The essential oil of Citrus paradisi also demonstrated antifungal activity against Candida strains isolated from patients with oral candidiasis, at the concentration of 20 μg/ml it had an inhibitory effect against Candida krusei with average inhibition of 25.3 mm compared to the positive control which was 20.6 mm, against Candida albicans the inhibitory effect was 14.3 mm, unlike the positive control of 13.6 mm. The essential oil demonstrated a high relative inhibition percentage against both strains (Table 4), similar to that reported where the antifungal activity of the essential oil of C. paradisi was evaluated on C. albicans strains isolated from patients with subprosthetic stomatitis with an average inhibition of 12.6 mm [14], likewise, studies have evaluated the minimum fungicidal concentration of C. paradisi against C. albicans isolated from patients with prosthetic stomatitis, reporting a broad spectrum of fungicidal activity at concentrations of 0.1 - 16 μg/ml [39], however, these results coincide with the studies where it is demonstrated that the essential oil presents an inhibitory effect against clinical isolates of Candida.
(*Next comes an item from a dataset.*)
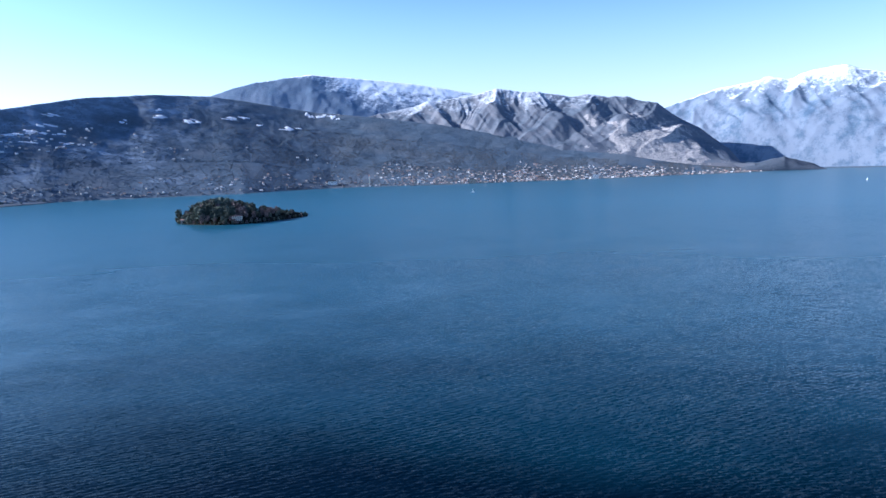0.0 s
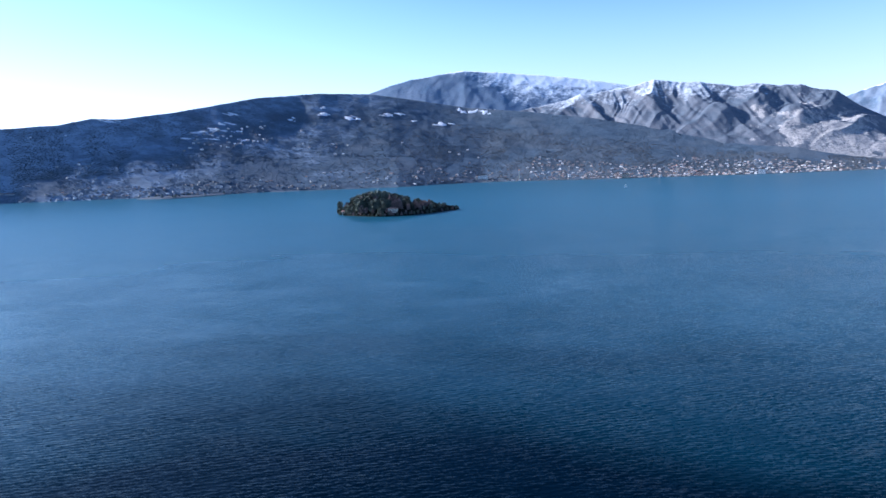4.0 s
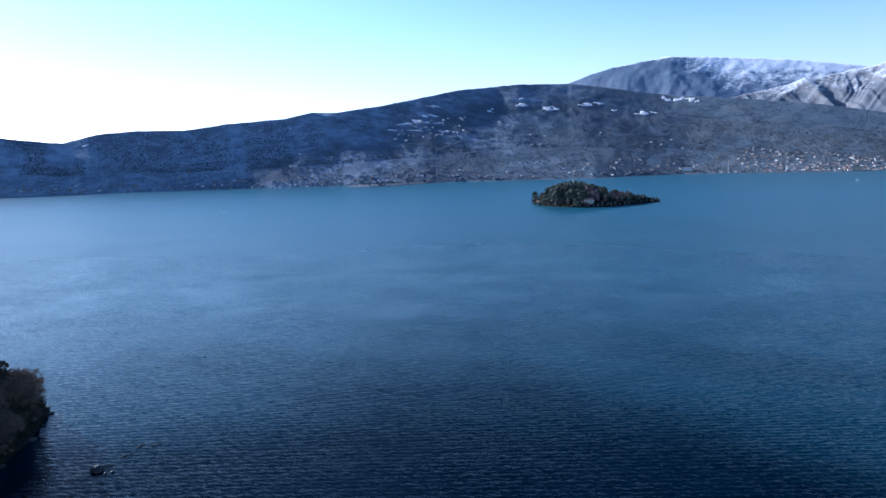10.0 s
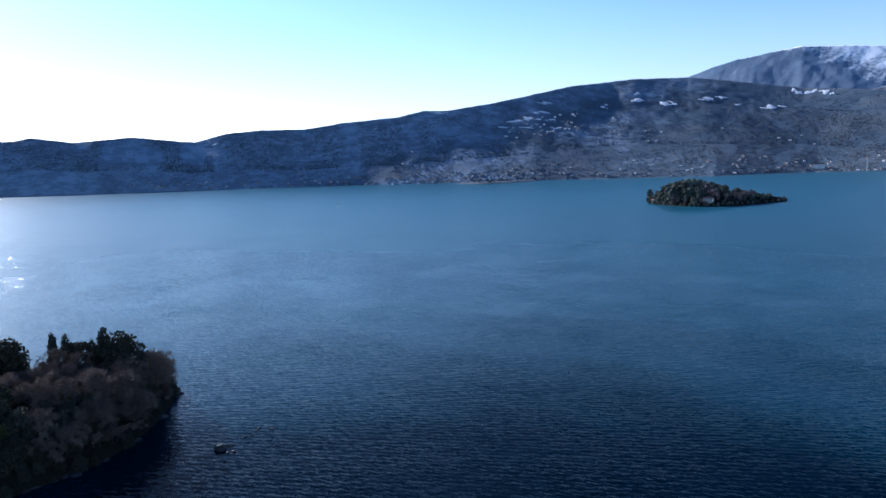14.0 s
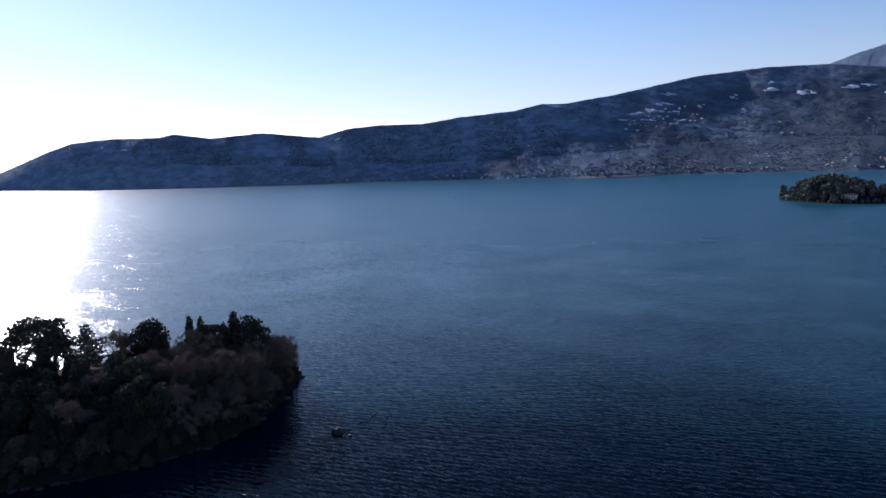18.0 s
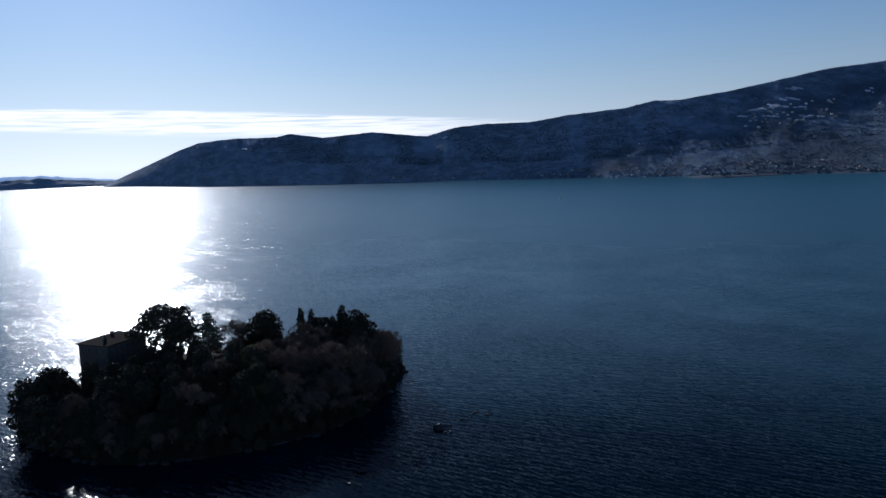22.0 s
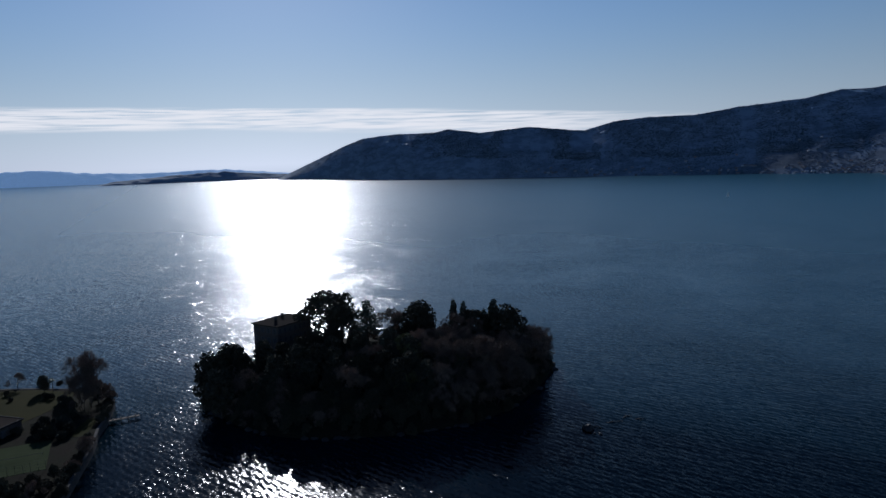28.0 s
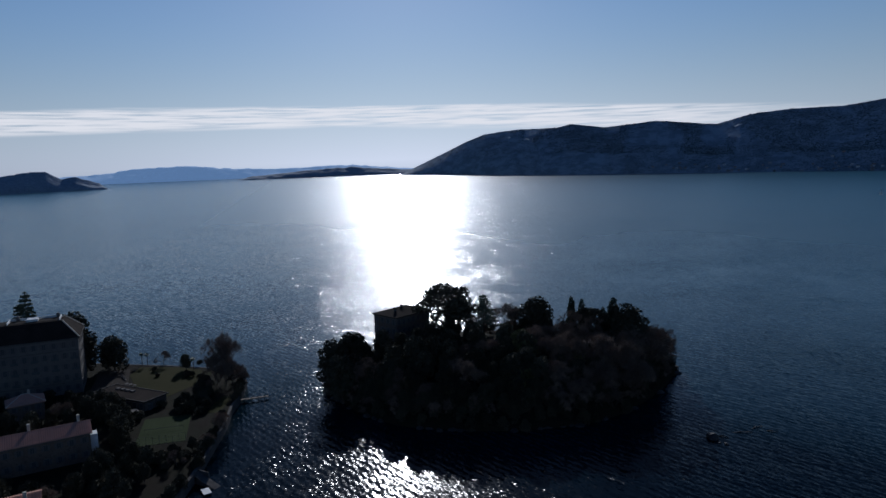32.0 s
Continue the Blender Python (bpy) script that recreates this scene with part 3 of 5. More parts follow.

Figure 2. Cytotoxic effect of grapefruit essential oil on the viability Candida albicans.
Figure 3. Effect of C. paradisi essential oil on cell viability.
Table 4. Antifungal activity of C. paradisi against Candida strains isolated from patients with oral candidiasis.
R: repetitions;
: mean of the sample; s: standard deviation; %: percentage of relative inhibitory effect; C(+): nystatine 100,000 Ul/mL; C(−): distilled water; p ≤ 0.05.
4. Conclusion
The essential oil of C. paradisi showed an inhibitory effect against C. albicans and samples from clinical isolates of oral candidiasis at different concentrations evaluated in the in vitro tests and was associated with the activity of its chemical groups identified as sterols, triterpenes, coumarins, quinones, and sesquiterpenectones, without toxic effect on Vero E6 cells and J774.A1 macrophages. The results of this study set a precedent for future research on this plant material and its possible applications in the dental field and related areas as an alternative antifungal treatment based on natural products.
Acknowledgements
This work was supported by the National Council of Science and Technology CONACYT for the support granted through grant No. 447385, the Support Program for Scientific and Technological Research (PAICYT-UANL 2018), CN 675-18, and the Program for Professional Development Teacher, for the Superior Type (PRODEP).